Your goal –
Write out exactly the lines between the line containing "ob = bpy.data.objects.new(name, data)" and the line containing "what is given", including both of those lines, and nothing more.

Information provided –
-- start --

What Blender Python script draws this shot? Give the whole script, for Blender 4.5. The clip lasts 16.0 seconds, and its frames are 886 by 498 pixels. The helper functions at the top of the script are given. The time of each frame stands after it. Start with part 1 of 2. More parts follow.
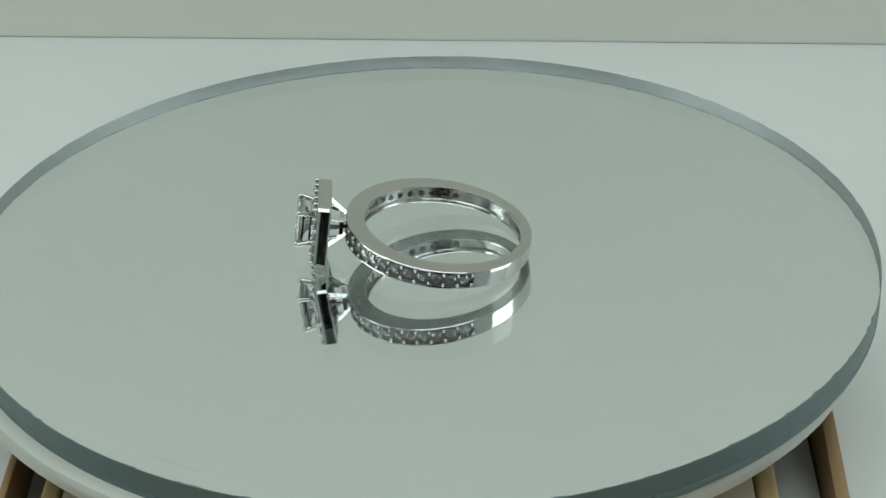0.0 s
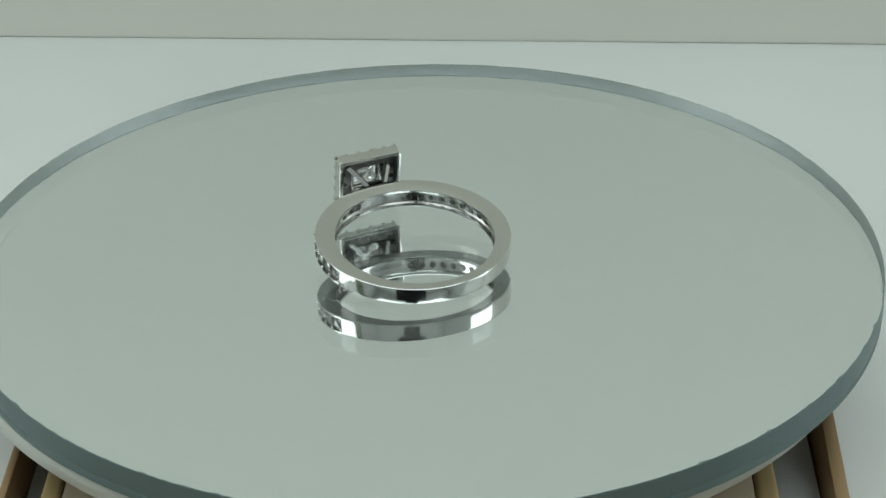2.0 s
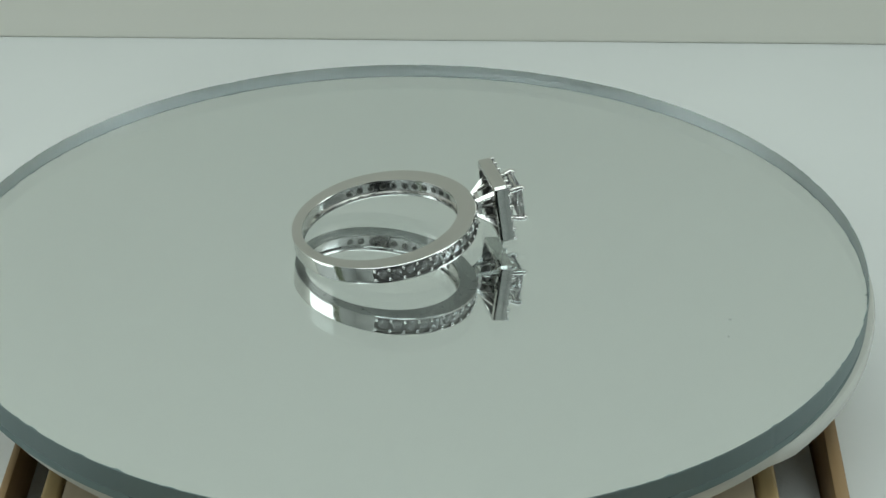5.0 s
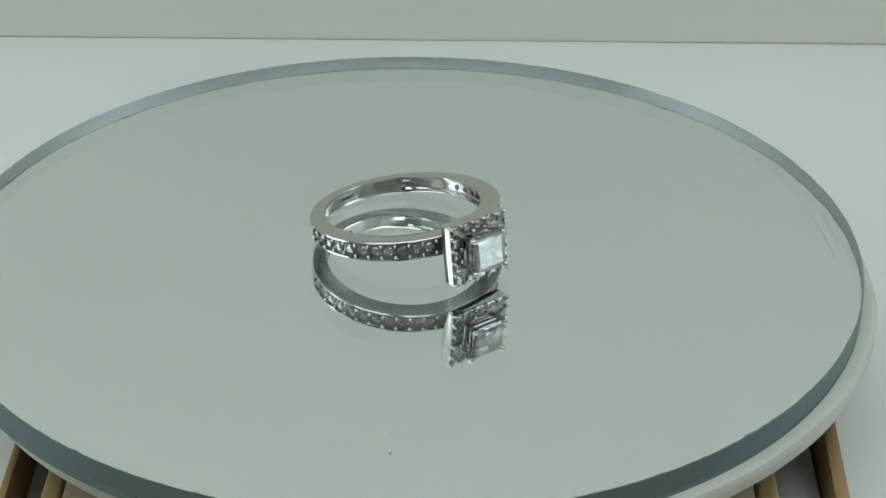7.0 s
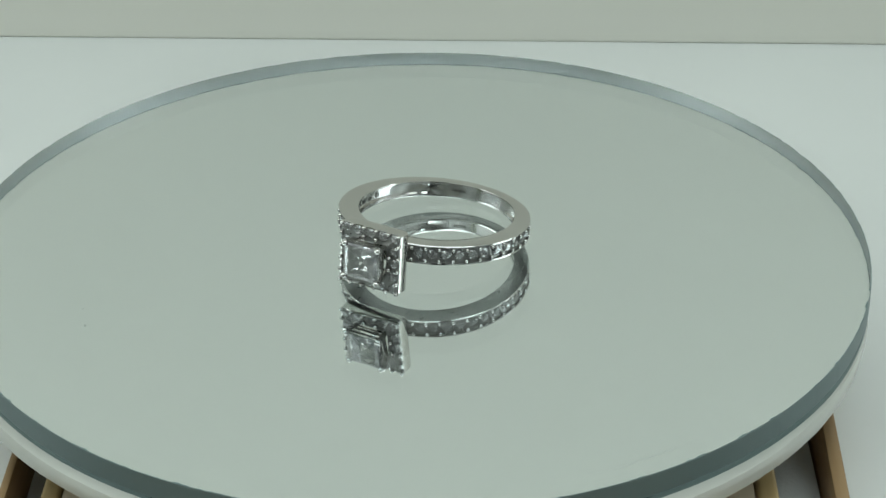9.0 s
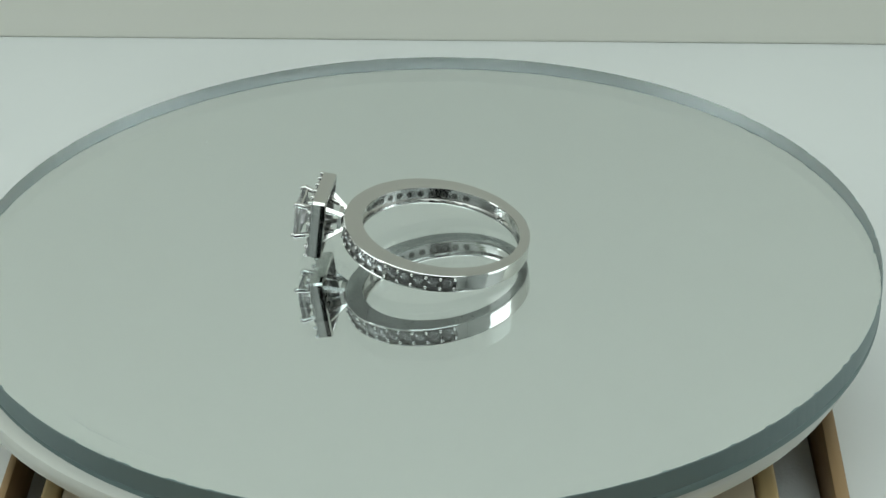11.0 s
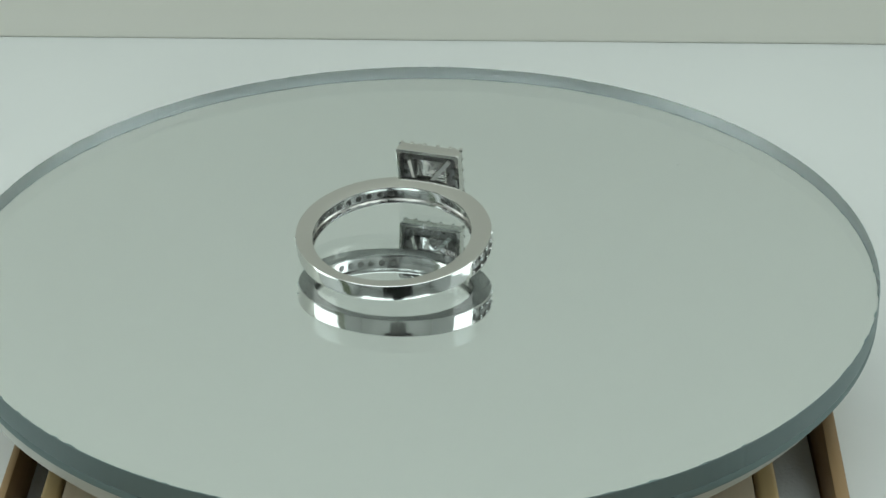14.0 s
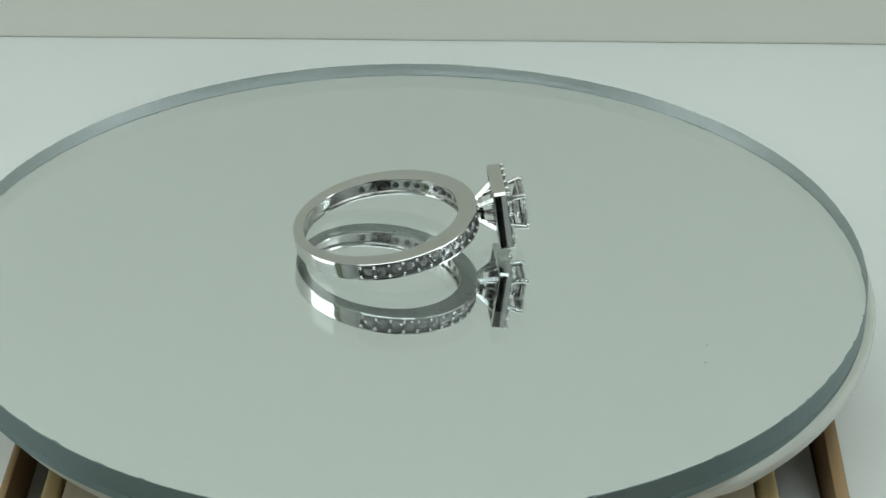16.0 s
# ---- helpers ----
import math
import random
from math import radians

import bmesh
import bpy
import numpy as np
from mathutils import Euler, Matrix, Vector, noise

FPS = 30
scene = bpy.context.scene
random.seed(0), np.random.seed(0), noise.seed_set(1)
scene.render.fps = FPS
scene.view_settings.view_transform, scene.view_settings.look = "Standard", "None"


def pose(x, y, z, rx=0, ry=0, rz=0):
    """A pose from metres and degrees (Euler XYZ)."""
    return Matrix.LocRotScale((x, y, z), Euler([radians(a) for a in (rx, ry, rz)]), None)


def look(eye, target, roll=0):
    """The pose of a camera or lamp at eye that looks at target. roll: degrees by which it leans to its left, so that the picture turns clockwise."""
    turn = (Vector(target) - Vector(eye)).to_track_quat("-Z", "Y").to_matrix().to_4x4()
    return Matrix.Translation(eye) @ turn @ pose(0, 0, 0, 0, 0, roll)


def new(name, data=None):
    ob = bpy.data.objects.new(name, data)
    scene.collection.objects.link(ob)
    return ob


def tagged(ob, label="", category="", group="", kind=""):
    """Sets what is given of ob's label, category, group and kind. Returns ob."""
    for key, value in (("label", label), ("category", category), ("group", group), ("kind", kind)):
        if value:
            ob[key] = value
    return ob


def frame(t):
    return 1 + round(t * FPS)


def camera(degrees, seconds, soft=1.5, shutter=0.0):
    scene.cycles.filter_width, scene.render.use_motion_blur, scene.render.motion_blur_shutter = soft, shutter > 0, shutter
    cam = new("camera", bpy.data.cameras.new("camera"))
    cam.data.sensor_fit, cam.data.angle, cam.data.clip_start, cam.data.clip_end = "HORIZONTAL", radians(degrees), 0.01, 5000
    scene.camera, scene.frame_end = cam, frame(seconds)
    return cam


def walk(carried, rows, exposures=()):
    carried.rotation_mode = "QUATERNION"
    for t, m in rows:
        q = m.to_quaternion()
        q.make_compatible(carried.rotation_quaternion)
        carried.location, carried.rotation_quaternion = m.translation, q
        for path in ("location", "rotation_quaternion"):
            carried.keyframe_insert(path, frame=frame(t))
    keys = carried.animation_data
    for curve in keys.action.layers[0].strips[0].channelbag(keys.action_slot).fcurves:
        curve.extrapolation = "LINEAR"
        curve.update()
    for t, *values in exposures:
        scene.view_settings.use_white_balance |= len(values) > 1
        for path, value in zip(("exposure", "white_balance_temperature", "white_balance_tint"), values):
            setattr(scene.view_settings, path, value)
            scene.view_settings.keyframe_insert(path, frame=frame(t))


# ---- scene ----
MM = 0.001

# ---- camera: stands still on its tripod ----
PITCH = 28.949
EYE = Vector((0.00334, -0.21390, 0.11796))
AHEAD = Vector((0.0, math.cos(radians(PITCH)), -math.sin(radians(PITCH))))
cam = camera(22.506, 16.0, soft=1.5)
STAND = look(EYE, EYE + AHEAD, -0.547)
walk(cam, [(0.0, STAND), (16.0, STAND)],
     exposures=[(0.0, 0.05), (4.2, 0.06), (7.0, 0.06), (8.0, 0.11), (9.0, 0.18), (16.0, 0.18)])

# ---- light: two diffused side panels in a white tent, and an added fill above ----
world = bpy.data.worlds.new("tent_light")
scene.world = world
world.use_nodes = True
world.node_tree.nodes["Background"].inputs["Color"].default_value = (0.8, 1.0, 0.7, 1)
world.node_tree.nodes["Background"].inputs["Strength"].default_value = 0.16


def side_light(name, eye, target, sx, sy, watts, colour):
    lamp = bpy.data.lights.new(name, "AREA")
    lamp.shape, lamp.size, lamp.size_y = "RECTANGLE", sx, sy
    lamp.energy, lamp.color = watts, colour
    ob = new(name, lamp)
    ob.matrix_world = look(eye, target)
    return ob


side_light("side_lamp", (-0.47, 0.01, 0.22), (0, 0.01, 0.205), 0.40, 0.17, 0.47, (0.885, 1.0, 0.99))
side_light("side_lamp", (0.47, 0.01, 0.22), (0, 0.01, 0.205), 0.40, 0.17, 0.47, (0.865, 1.0, 1.01))
# No source is seen overhead; this soft fill lifts the tent's diffuse light.
side_light("top_fill", (0, -0.25, 0.63), (0, -0.25, 0.0), 0.80, 0.50, 2.55, (0.875, 1.0, 1.0))


# ---- materials ----
def material(name):
    m = bpy.data.materials.new(name)
    m.use_nodes = True
    t = m.node_tree
    return m, t, t.nodes["Principled BSDF"]


def link_noise(t, scale, detail=4.0, stretch=(1, 1, 1)):
    co = t.nodes.new("ShaderNodeTexCoord")
    mp = t.nodes.new("ShaderNodeMapping")
    mp.inputs["Scale"].default_value = stretch
    nz = t.nodes.new("ShaderNodeTexNoise")
    nz.inputs["Scale"].default_value, nz.inputs["Detail"].default_value = scale, detail
    t.links.new(co.outputs["Object"], mp.inputs["Vector"])
    t.links.new(mp.outputs["Vector"], nz.inputs["Vector"])
    return nz


def ramp(t, source, stops):
    r = t.nodes.new("ShaderNodeValToRGB")
    while len(r.color_ramp.elements) < len(stops):
        r.color_ramp.elements.new(0.5)
    for e, (at, c) in zip(r.color_ramp.elements, stops):
        e.position, e.color = at, (*c, 1)
    t.links.new(source, r.inputs["Fac"])
    return r


def bump(t, b, source, strength, distance):
    n = t.nodes.new("ShaderNodeBump")
    n.inputs["Strength"].default_value, n.inputs["Distance"].default_value = strength, distance
    t.links.new(source, n.inputs["Height"])
    t.links.new(n.outputs["Normal"], b.inputs["Normal"])


def paint(name, c1, c2, rough, broad=9.0, fine=900.0, relief=0.00004):
    m, t, b = material(name)
    n1 = link_noise(t, broad)
    r = ramp(t, n1.outputs["Fac"], [(0.3, c1), (0.7, c2)])
    t.links.new(r.outputs["Color"], b.inputs["Base Color"])
    b.inputs["Roughness"].default_value = rough
    bump(t, b, link_noise(t, fine, 3.0).outputs["Fac"], 0.25, relief)
    return m


def wood(name, light, dark, rough=0.5):
    m, t, b = material(name)
    n1 = link_noise(t, 260.0, 6.0, (1.0, 0.06, 1.0))
    r = ramp(t, n1.outputs["Fac"], [(0.3, dark), (0.55, light), (0.75, [0.5 * (a + c) for a, c in zip(light, dark)])])
    t.links.new(r.outputs["Color"], b.inputs["Base Color"])
    b.inputs["Roughness"].default_value = rough
    bump(t, b, link_noise(t, 900.0, 3.0, (1.0, 0.05, 1.0)).outputs["Fac"], 0.3, 0.00006)
    return m


def metal(name, colour, rough, scratch=0.0):
    m, t, b = material(name)
    b.inputs["Base Color"].default_value = (*colour, 1)
    b.inputs["Metallic"].default_value = 1.0
    n = link_noise(t, 2600.0, 3.0)
    r = ramp(t, n.outputs["Fac"], [(0.3, (rough * 0.6,) * 3), (0.7, (rough * 1.5,) * 3)])
    t.links.new(r.outputs["Color"], b.inputs["Roughness"])
    if scratch:
        bump(t, b, link_noise(t, 700.0, 2.0).outputs["Fac"], scratch, 0.00003)
    return m


def clear(name, colour, ior, rough=0.0):
    m, t, b = material(name)
    b.inputs["Base Color"].default_value = (*colour, 1)
    b.inputs["Transmission Weight"].default_value = 1.0
    b.inputs["IOR"].default_value = ior
    b.inputs["Roughness"].default_value = rough
    return m


M_WALL = paint("cream_board", (0.775, 0.76, 0.69), (0.80, 0.785, 0.715), 0.75, 6.0)
M_TENT = paint("white_fabric", (0.80, 0.80, 0.80), (0.84, 0.84, 0.84), 0.85, 6.0)
# Greyed in colour for the weaker light towards the unseen tent front.
M_FRONT = paint("dimmed_fabric", (0.42, 0.43, 0.42), (0.47, 0.48, 0.47), 0.85, 6.0)
M_TABLE = paint("white_laminate", (0.655, 0.67, 0.655), (0.715, 0.73, 0.715), 0.42, 12.0)
M_OAK = wood("oak", (0.32, 0.205, 0.10), (0.22, 0.13, 0.055))
M_PINE = wood("pine", (0.42, 0.30, 0.14), (0.33, 0.225, 0.095))
M_PALE = wood("pale_birch", (0.52, 0.43, 0.31), (0.44, 0.35, 0.24))
M_FELT = paint("grey_felt", (0.54, 0.56, 0.57), (0.62, 0.64, 0.65), 0.95, 60.0, 2500.0, 0.0002)
M_PLATE = paint("ivory_plastic", (0.46, 0.46, 0.42), (0.56, 0.56, 0.51), 0.25, 40.0)
M_BLACK = paint("black_plastic", (0.008, 0.008, 0.008), (0.012, 0.012, 0.012), 0.75, 30.0)
M_BLACK.node_tree.nodes["Principled BSDF"].inputs["Specular IOR Level"].default_value = 0.1
M_GLASS = clear("float_glass", (0.97, 0.99, 0.98), 1.5)
M_RIM = clear("ground_glass_edge", (0.165, 0.24, 0.24), 1.5, 0.44)
M_RIM.node_tree.nodes["Principled BSDF"].inputs["Transmission Weight"].default_value = 0.52
M_SILVERED = metal("silvering", (0.94, 0.975, 0.99), 0.004)
M_GOLD = metal("white_gold", (0.605, 0.595, 0.57), 0.09, 0.08)
# Gold for recesses: rough, and darkened in colour for the shade between stones.
M_RECESS = metal("recess_shade_gold", (0.30, 0.30, 0.29), 0.35)
M_SATIN = metal("satin_gold", (0.42, 0.42, 0.41), 0.38)
M_INNER = metal("worn_gold", (0.66, 0.65, 0.63), 0.16, 0.1)
# Dark gold in place of depth: the shade of drilled and stamped hollows.
M_PIT = metal("hollow_shade_gold", (0.16, 0.16, 0.15), 0.3)
# Small stones: lowered transmission mixes white into the colour, as painted brightness.
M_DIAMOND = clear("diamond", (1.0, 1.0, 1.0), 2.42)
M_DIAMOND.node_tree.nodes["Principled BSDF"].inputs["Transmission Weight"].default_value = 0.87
# Centre stone: a white share in the colour stands in for returned light.
M_CENTRE = clear("brightened_diamond", (1.0, 1.0, 1.0), 2.42, 0.0)
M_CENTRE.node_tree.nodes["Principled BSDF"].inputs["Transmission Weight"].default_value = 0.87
M_BACK = paint("teal_backing", (0.095, 0.14, 0.138), (0.11, 0.16, 0.157), 0.5, 60.0)
M_SCUFF = paint("scuffed_glass", (0.33, 0.36, 0.35), (0.40, 0.43, 0.42), 0.6, 900.0)
M_DUST = paint("dust", (0.36, 0.37, 0.36), (0.46, 0.47, 0.46), 0.9, 900.0)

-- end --

Final result –
    ob = bpy.data.objects.new(name, data)
    scene.collection.objects.link(ob)
    return ob


def tagged(ob, label="", category="", group="", kind=""):
    """Sets what is given of ob's label, category, group and kind. Returns ob."""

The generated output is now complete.